Much of the ornithological work in the Neotropics occurs in Spanish- (and Portuguese-) speaking countries, and can be found in journals like Ornitologia Neotropical or Revista Brasileira de Ornitologia.  Neotropical migrants (those that winter in South America/Caribbean and breed in North America) link English and Spanish/Portuguese researchers, and they have largely been successful in bridging the communication divide.

Lastly, the proportion of non-English journals in ornithology appears to be decreasing.  Journal für Ornithologie, of the Deutsche Ornithologen-Gesellschaft (German Ornithologists’ Society) is now Journal of Ornithology, and published entirely in English (with German Zusammenfassung).  Similarly, Acta Ornithologica, a publication of the Museum and Institute of Zoology of the Polish Academy of Sciences, is now in English.  Don’t get me wrong – there are still heaps of non-English bird journals, but their number (and scientific influence) is dwindling.

En cas d’urgence…

During my PhD, it became readily apparent that, because the birds that were the focus of my studies were also found in Russia, and that there was a significant amount of research in Russian, that I’d have to pick a bit up.  More than I could get by using Google Translate, and pestering my poor Russian colleague (sorry Andrei!).  I was lucky enough to find someone who gave 1-on-1 lessons,  who tailored them to my ornithological needs, and charged a reasonable rate.  I was exceptionally lucky.  After about a year, I became somewhat proficient, at least enough to read and pick out key words that I could pair up with Google Translate as a second step.  I recognize that this may be seen as an extreme step, but I don’t think it was.

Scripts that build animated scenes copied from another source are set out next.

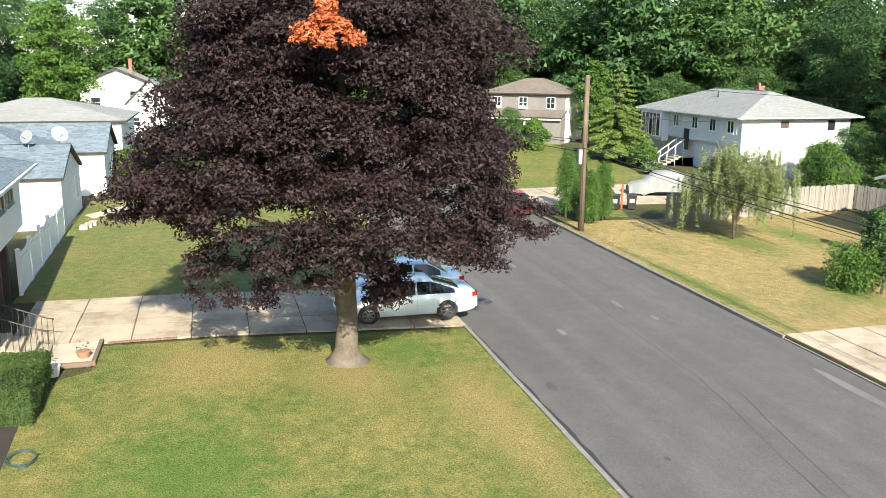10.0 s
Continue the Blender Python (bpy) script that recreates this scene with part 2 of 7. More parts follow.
WHITE = plain("white_vinyl", (0.8, 0.8, 0.79), 0.45, spots=0.06)
TRIM = plain("white_trim", (0.78, 0.78, 0.76), 0.5, spots=0.08)
ASPHALT = asphalt_material()
CONCRETE = plain("concrete", (0.42, 0.37, 0.30), 0.9, spots=0.3, grain=45, coarse=0.7, bump=0.3)
KERBSTONE = plain("kerb_concrete", (0.21, 0.195, 0.17), 0.9, spots=0.35, grain=30, coarse=1.5, bump=0.4)
DIRT = plain("bare_soil", (0.19, 0.125, 0.08), 0.95, spots=0.4, grain=25, coarse=2.0, bump=0.6)
MULCH = plain("bark_mulch", (0.11, 0.05, 0.035), 0.95, spots=0.5, grain=40, coarse=3.0, bump=0.9)
RED_MULCH = plain("red_mulch", (0.24, 0.075, 0.05), 0.95, spots=0.45, grain=40, coarse=3.0, bump=0.9)
BARK = plain("bark", (0.085, 0.068, 0.052), 0.95, spots=0.45, grain=14, coarse=3.0, bump=1.0)
PALE_BARK = plain("pale_bark", (0.24, 0.2, 0.155), 0.95, spots=0.45, grain=14, coarse=3.0, bump=1.0)
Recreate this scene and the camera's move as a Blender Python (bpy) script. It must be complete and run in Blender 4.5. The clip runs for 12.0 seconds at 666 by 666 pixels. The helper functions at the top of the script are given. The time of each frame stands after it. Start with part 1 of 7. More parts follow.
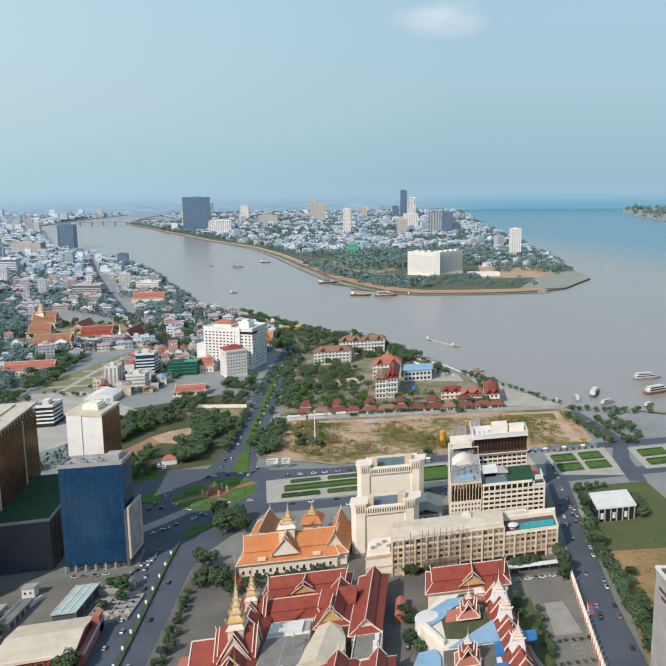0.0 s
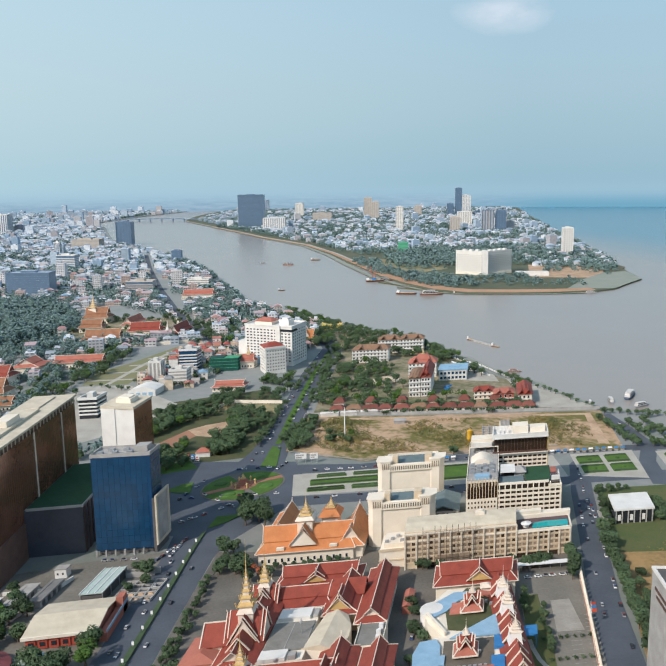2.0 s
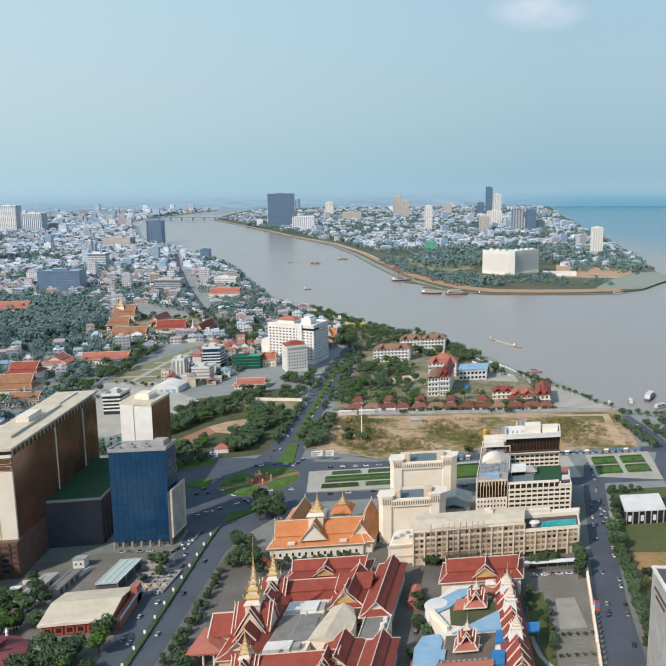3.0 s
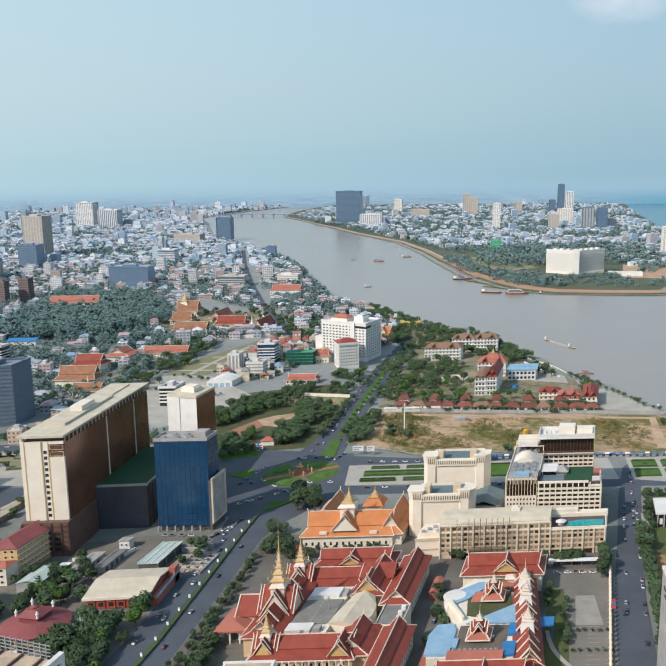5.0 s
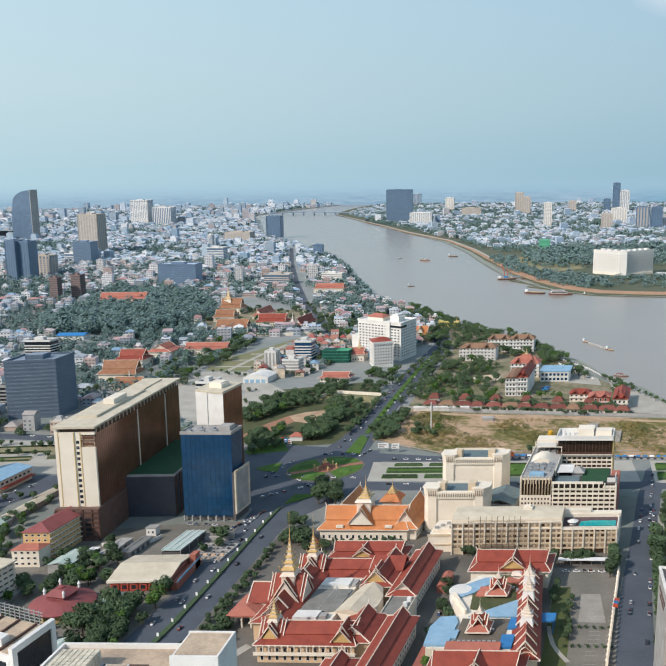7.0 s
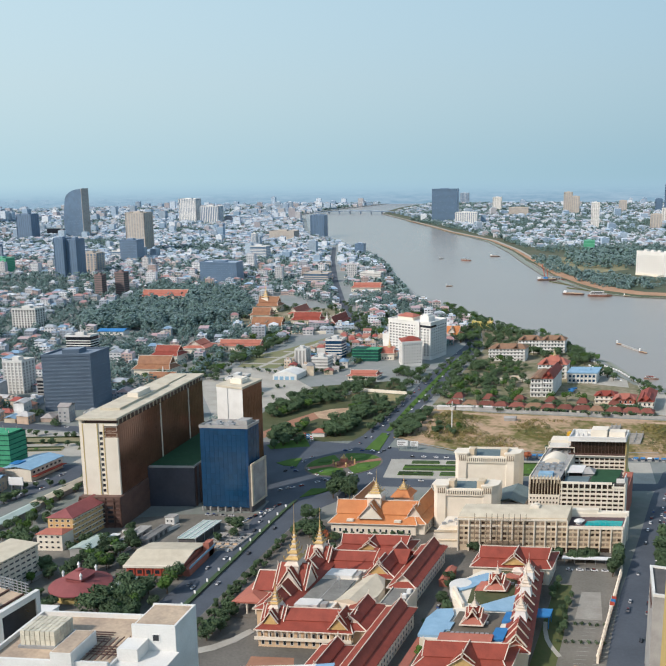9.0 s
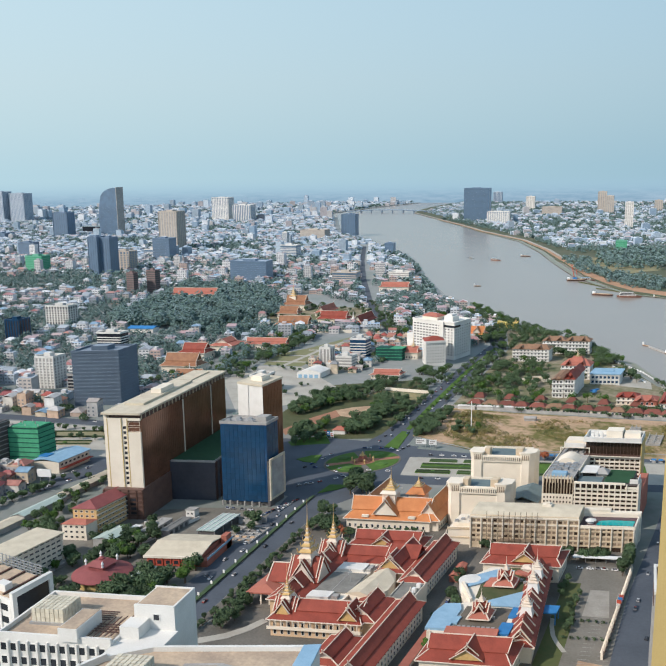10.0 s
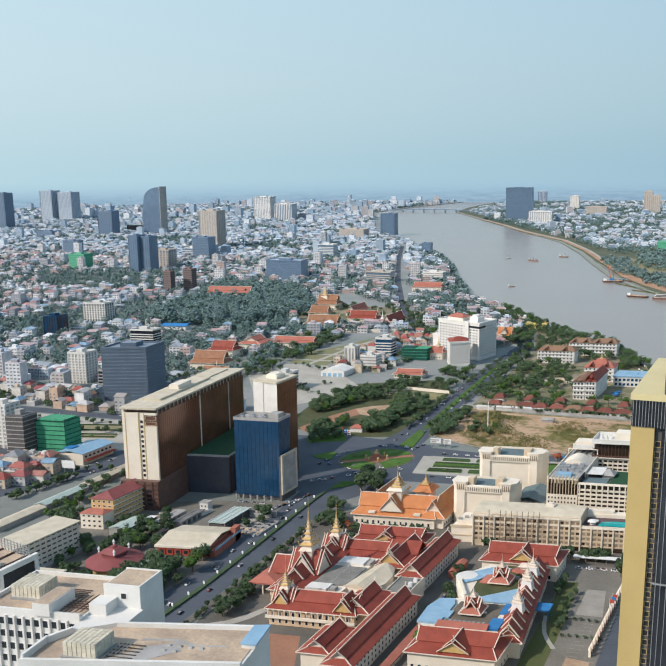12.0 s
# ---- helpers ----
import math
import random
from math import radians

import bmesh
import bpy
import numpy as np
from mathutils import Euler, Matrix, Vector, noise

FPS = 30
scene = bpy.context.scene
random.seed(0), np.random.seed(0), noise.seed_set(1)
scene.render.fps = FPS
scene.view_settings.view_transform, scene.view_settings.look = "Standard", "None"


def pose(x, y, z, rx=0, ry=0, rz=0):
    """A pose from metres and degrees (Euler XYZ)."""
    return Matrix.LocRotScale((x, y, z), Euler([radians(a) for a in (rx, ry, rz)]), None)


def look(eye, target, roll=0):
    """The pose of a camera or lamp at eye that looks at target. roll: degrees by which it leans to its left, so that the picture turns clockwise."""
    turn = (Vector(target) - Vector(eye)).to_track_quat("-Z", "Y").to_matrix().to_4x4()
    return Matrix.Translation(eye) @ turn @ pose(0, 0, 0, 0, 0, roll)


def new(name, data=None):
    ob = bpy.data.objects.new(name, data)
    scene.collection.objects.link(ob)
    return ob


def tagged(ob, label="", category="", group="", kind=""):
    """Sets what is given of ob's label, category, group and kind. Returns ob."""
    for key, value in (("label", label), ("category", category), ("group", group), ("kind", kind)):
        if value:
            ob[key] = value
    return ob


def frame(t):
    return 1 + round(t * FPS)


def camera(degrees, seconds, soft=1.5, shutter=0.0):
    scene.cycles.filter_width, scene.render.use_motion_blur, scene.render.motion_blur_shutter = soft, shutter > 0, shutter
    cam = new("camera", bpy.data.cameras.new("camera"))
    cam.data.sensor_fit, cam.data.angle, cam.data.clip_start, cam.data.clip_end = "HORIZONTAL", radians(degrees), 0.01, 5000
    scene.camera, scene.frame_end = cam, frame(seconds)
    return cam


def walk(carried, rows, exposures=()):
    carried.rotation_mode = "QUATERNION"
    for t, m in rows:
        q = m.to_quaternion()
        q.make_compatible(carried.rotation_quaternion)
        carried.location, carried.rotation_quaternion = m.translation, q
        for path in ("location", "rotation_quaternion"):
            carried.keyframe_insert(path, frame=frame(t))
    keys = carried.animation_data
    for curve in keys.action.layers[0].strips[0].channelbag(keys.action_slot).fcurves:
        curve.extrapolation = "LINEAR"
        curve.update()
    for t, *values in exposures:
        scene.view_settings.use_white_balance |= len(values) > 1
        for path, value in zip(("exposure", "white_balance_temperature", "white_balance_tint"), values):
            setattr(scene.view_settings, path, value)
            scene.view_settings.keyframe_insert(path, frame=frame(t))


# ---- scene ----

# camera: seconds, eye, pitch, roll, yaw
cam = camera(44.30, 12.0)
ROWS = [
    (0.0, 0.00, -0.00, 170.02, -10.559, -0.839, 0.000),
    (0.5, 4.59, -3.55, 171.30, -10.623, -0.847, 1.013),
    (1.0, 9.10, -6.85, 172.30, -10.652, -0.855, 2.068),
    (1.5, 13.35, -9.74, 173.01, -10.682, -0.855, 3.052),
    (2.0, 17.55, -12.64, 173.93, -10.732, -0.853, 4.038),
    (2.5, 22.08, -15.69, 174.76, -10.759, -0.868, 5.073),
    (3.0, 27.09, -18.95, 175.66, -10.799, -0.858, 6.243),
    (5.0, 46.82, -31.55, 179.72, -10.980, -0.907, 11.284),
    (5.5, 51.70, -34.65, 180.92, -11.018, -0.899, 12.417),
    (6.0, 56.49, -37.16, 181.94, -11.064, -0.884, 13.428),
    (6.5, 61.37, -39.12, 182.63, -11.084, -0.869, 14.304),
    (7.0, 66.35, -40.59, 183.28, -11.097, -0.882, 15.086),
    (9.0, 87.31, -46.55, 185.43, -11.145, -0.842, 18.576),
    (9.5, 92.67, -49.37, 186.47, -11.177, -0.822, 19.685),
    (10.0, 98.16, -52.32, 187.57, -11.217, -0.809, 20.919),
    (10.5, 104.29, -54.52, 188.56, -11.246, -0.797, 22.239),
    (11.0, 109.99, -55.90, 189.43, -11.260, -0.800, 23.240),
    (11.5, 115.11, -55.76, 189.83, -11.267, -0.811, 23.710),
    (12.0, 119.86, -54.94, 190.13, -11.268, -0.821, 24.111),
]
walk(cam, [(t, pose(x, y, z, 90 + pitch, 0, yaw) @ pose(0, 0, 0, 0, 0, roll)) for t, x, y, z, pitch, roll, yaw in ROWS],
     exposures=((0.0, 0.0, 5750, 10), (12.0, 0.0, 5750, 10)))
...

As scientists, we invest considerable time learning new analytical techniques, new programming languages, and understanding new systems.  New languages can benefit all of these aspects of our research, both directly by making more information accessible, and indirectly from the general advantages of learning languages.  I know this isn’t possible for all, but I bet it’s more possible than one might think (why not audit a language course at your home institution, for example?).

Final thoughts

For some of you, this post provides nothing new, but for many living in largely-monolingual North America, accessing foreign literature hasn’t been the norm in the past, at least not as much as it is in Europe.

As our search strategies for scientific literature change (both as a community, and individually), it’s important to not neglect science that’s not in English (or even–gasp!– not available as a PDF online).  Non-English academics have enriched our world considerably.  Ignoring these parts of the science literature is no excuse.